Takhar, a former Blackberry engineer, heads the labs. In Takhar’s own words, his team on one hand looks at transactions that are not legitimate and on the other, looks for new revenue opportunities.
Paytm has a team for the first job — fraud detection — and two others for the second — advertising and merchant analytics. Each job is critical. Given the huge number of transactions that happen on the platform, fraud can be damaging. “You can’t become a playground for fraudsters,” says Sharma.

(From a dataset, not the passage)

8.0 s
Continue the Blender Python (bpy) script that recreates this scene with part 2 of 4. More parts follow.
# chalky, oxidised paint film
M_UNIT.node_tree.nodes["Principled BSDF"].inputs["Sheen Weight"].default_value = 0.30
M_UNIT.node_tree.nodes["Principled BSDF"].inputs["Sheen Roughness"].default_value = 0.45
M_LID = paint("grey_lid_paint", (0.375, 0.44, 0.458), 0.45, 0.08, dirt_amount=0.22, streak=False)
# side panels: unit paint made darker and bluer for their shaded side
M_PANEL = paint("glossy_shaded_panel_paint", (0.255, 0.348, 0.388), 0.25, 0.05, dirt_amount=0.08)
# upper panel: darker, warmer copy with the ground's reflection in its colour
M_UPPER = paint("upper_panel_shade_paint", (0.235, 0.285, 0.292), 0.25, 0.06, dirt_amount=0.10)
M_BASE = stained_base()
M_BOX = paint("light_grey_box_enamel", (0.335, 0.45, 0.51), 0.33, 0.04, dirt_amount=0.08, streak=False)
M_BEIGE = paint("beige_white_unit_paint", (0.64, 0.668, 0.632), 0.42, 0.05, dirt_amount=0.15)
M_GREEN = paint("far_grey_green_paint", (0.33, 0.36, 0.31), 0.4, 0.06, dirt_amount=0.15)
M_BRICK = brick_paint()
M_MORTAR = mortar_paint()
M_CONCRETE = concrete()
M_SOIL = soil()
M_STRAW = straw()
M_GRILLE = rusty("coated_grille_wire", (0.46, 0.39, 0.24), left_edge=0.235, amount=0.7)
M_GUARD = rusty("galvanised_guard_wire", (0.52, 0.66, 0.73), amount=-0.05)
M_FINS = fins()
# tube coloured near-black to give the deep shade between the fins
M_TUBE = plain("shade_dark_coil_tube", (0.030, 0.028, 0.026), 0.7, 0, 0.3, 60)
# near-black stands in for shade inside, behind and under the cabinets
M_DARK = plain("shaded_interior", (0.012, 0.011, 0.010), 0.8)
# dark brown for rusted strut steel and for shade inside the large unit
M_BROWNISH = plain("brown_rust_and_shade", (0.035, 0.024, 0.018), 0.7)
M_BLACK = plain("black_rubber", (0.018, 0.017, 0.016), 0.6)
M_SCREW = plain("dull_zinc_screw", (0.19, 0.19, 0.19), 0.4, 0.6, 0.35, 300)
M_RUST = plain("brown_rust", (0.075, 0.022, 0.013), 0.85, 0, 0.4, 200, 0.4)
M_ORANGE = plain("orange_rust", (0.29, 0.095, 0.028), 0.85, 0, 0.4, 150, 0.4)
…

But the problem is there is no end to tricksters at work. Online platforms are rife with people who misuse credit and debit cards; who create multiple accounts to benefit from special schemes —like additional 20% off for first-time users — or for that matter, merchants who buy goods in bulk at a discount only to sell from their brick and mortar outlets at a markup or even cab drivers booking rides on their own cars to claim incentives.
According to retai l consultancy Technopak, e-commerce in India is expected to be worth Rs 65,000 crore for the financial year ending March 2016. Payment gateway PayU India estimates about 5% of all e-commerce transactions are fraudulent. That is a whopping Rs 3,250 crore worth of shady e-commerce transactions, or three times larger than what the industry spent on shipping products in 2015.

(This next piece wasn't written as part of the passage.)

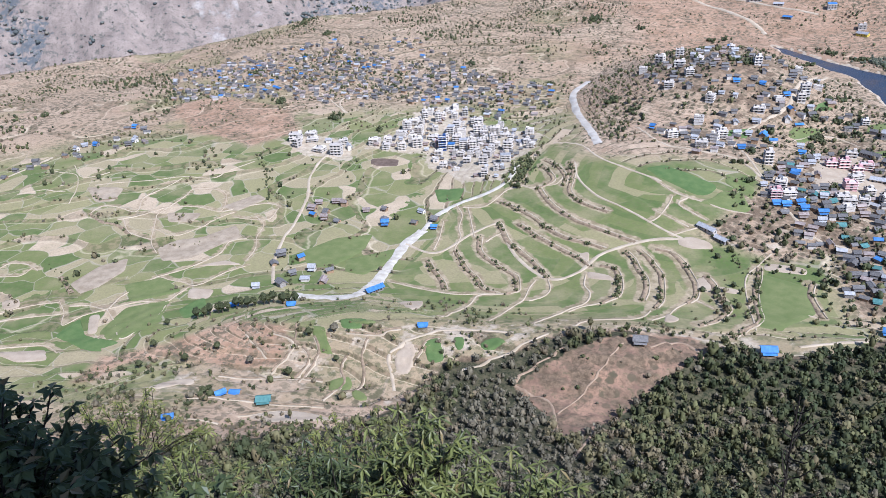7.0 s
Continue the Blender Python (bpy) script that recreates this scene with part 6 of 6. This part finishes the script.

Fraudulent transactions are now about 0.5% of the total transactions on Paytm. The goal is to get this to less than 0.1%, or five times less fraud than the present level. Sharma says fraud can’t be completely eliminated. “But when you are working on low margins, like we have at 2.5%, we have to constantly check and control fraud.” Alibaba benchmarks fraud rate at 0.03% or below and works on a 0.4% margin.
That’s what Adam Muise, the chief technology officer, aims to achieve. Muise had stints at IBM and HP before joining Paytm. He was part of the Toronto Hadoop Group — a club of data engineers familiar with Hadoop, an open source software that helps in processing large data sets. “There are more than a million transactions happening every day on Paytm, generating multiples of 100s of terrabytes of data. Our challenge is to detect frauds and keep ahead of the fraudsters,” says Muise.
For that, Paytm needs deep computing skills. Armando Benitez, data scientist, Paytm Labs, says fraud is like the search for the unknown and he and his colleagues search for it in the one peta byte of data that Paytm users generate every day. “And it’s a dynamic problem — fraud today is totally different from fraud tomorrow.”
Armando is a nuclear scientist who worked at CERN, the Geneva headquartered European organisation for nuclear research, where he focused on studying exotic particles. He is also an active member of the machine learning community at Toronto.
“My focus at Paytm is fraud detection and risk mitigation. For instance, fraud, points out Armando need not always be misusing a credit card, but misusing an offer.”
Say, Paytm offers 20% discount to first time users. The scientists ensure that a single user is not compromising the system to avail of the discount for himself multiple number of times. Also, the team detects and alerts that individual buyers are shopping and not shopkeepers taking advantage of discounts to re-sell products from their stores. “The fraudster comes with an intention to compromise the system,” says Armando.
ANALYSING SIGNALS
If Armando is searching for the next spotty transaction, his colleague Honsa Kozel, data engineer is busy improving target of ads on the app. Kozel came to Canada as a political refugee from the Czech Republic. A masters in geophysics, Kozel has studied deep portions of the Earth’s crust and has also explored for minerals. Just before joining Paytm, he worked at Personagraph, a Silicon Valley-based startup that creates mobile user profiles to improve revenue for its customers.
At Paytm, Kozel’s goal is to target ads. So, if you are buying a laptop, ads related to the gadget will be shown and not that of shirts or binoculars. Also, he ensures ads of laptop cases and laptop travel bags are pushed to buyers. “We analyse signals — if people are looking for sports goods, we increase supply of such products on the app,” says Kozel.
The beauty of digital transactions is that there is a trail that users — genuine or fraud — leave. Sharma believes he has the right team to study those trails in Toronto and it will be 200 people large in the next one years. He says the year 2016 will witness the coming of age of mobile commerce. “Mobile will be the primary way of shopping, we can’t afford fraudsters to spoil the party.”